This Article is From Aug 26, 2023

'Inside The OTP Mafia' Exposes Dark Underbelly Of Transnational Cyber Crime

NDTV's 25-minute documentary "Inside The OTP Mafia: Nuh To New York" exposes the dark underbelly of OTP scams

NDTV documentary "Inside The OTP Mafia: Nuh To New York" exposes dark underbelly of OTP scams

New Delhi:

Most people at some point have received offers of a loan, a warning that bank cards will be blocked, and even an X-rated video starring the people who received the message. While some are lucky - they hang up and forget about "that annoying call" - others are not. They lose hard-earned money and in extreme, very unfortunate cases - their lives too.

NDTV's 25-minute documentary "Inside The OTP Mafia: Nuh To New York" exposes this dark underbelly of OTP scams, blackmailing and sextortion with never-before-seen footage of a live raid by the Haryana Police, a tell-all chat with the Federal Bureau of Investigation's (FBI) top expert and a bombshell interview with two, top-of-the-line scammers.

A live sextortion call for our cameras also lays bare India's most dangerous minds.

The thugs running this cartel are not some savvy techies sitting behind big, fancy screens in a city. These men and women are school dropouts operating from the comfort of their charpoys (yes, they work from home) in the fields of Jamtara, Nuh, Mathura, Bharatpur to name a few.

Boundaries are blurred as men from Noida call New Yorkers thousands of miles away. Stats reveal 45,000 Americans fell prey to these callers last year. Their arsenal: the most basic mobile phone handsets, hundreds of SIM cards, and bank accounts of innocent villagers.

"We got 140 cases a day in the US. We rely heavily with local law enforcement on combating this transnational... Some Indians in villages learn to speak like Americans from YouTube and other social media," the top FBI official told NDTV.

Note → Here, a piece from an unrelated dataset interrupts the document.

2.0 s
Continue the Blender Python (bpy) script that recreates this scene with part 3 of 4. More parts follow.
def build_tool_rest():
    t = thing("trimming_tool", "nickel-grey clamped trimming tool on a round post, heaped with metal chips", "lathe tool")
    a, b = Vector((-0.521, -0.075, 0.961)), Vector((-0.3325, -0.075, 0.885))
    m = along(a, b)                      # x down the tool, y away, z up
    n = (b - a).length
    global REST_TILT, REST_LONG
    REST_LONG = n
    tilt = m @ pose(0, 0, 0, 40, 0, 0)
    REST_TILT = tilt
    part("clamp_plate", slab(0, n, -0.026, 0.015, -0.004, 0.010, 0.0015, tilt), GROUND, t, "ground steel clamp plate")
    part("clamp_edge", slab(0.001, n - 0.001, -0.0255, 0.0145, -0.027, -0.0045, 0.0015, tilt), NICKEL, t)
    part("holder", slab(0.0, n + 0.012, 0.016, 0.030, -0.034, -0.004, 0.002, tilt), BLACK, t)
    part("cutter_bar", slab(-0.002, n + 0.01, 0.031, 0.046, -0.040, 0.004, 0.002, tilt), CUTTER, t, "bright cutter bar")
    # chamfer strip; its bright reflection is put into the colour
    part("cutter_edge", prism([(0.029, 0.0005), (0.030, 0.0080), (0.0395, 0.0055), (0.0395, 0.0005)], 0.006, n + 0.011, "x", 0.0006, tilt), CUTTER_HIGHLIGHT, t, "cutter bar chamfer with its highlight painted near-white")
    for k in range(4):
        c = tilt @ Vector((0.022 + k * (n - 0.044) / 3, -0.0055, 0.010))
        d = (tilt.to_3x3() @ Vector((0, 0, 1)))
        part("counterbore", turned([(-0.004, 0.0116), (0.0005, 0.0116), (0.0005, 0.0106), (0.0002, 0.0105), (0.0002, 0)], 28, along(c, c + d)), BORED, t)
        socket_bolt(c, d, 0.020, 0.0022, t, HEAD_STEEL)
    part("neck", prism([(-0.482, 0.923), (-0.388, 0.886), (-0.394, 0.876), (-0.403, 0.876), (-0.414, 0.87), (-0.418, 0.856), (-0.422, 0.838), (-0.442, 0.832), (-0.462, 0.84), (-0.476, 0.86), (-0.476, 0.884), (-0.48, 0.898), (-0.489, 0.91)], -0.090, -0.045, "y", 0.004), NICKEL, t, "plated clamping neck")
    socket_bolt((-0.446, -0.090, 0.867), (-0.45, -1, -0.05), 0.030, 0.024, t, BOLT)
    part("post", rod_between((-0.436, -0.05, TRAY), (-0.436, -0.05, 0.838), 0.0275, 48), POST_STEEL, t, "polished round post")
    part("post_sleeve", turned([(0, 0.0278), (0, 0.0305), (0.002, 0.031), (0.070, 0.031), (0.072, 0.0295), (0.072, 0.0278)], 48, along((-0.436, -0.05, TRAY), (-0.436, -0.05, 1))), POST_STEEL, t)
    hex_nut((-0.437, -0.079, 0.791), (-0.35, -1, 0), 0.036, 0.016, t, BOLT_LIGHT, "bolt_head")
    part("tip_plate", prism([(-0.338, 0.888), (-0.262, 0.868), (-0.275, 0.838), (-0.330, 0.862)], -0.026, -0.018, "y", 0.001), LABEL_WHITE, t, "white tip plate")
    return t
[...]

"Some of the cases include the loss of a few hundred dollars to a few thousands. It destroys entire savings and lives," the official said.

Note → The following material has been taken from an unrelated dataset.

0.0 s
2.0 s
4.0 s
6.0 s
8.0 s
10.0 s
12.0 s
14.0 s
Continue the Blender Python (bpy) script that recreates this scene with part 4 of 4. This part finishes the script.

A woman in the US who was conned by an OTP mafia told NDTV she got a call from a 'government agency' claiming she needs to pay up for dealing in narcotics. Despite her denial, the calls kept coming and threatened her the officials would raid her. They told her she needs to pay first and then meet them.

"I lost thousands of dollars, about 75 per cent of my life's saving that I was planning to use after I retire. My son is 17 and is about to go to college. I have a differently abled daughter too," the woman told NDTV.

Thousands of SIM cards are used in the OTP scams. The Delhi Police had seized 22,000 SIM cards from one such OTP mafia in April this year.

Many of the senior citizens in the US do not expect such kinds of scams would happen in their country. They are very unsuspecting of it.

A few men who were involved in the scam, arrested and later released on bail, told NDTV that they spend their loot on entertainment and upgrading their lifestyle. "We have fun with the money," one of the men said.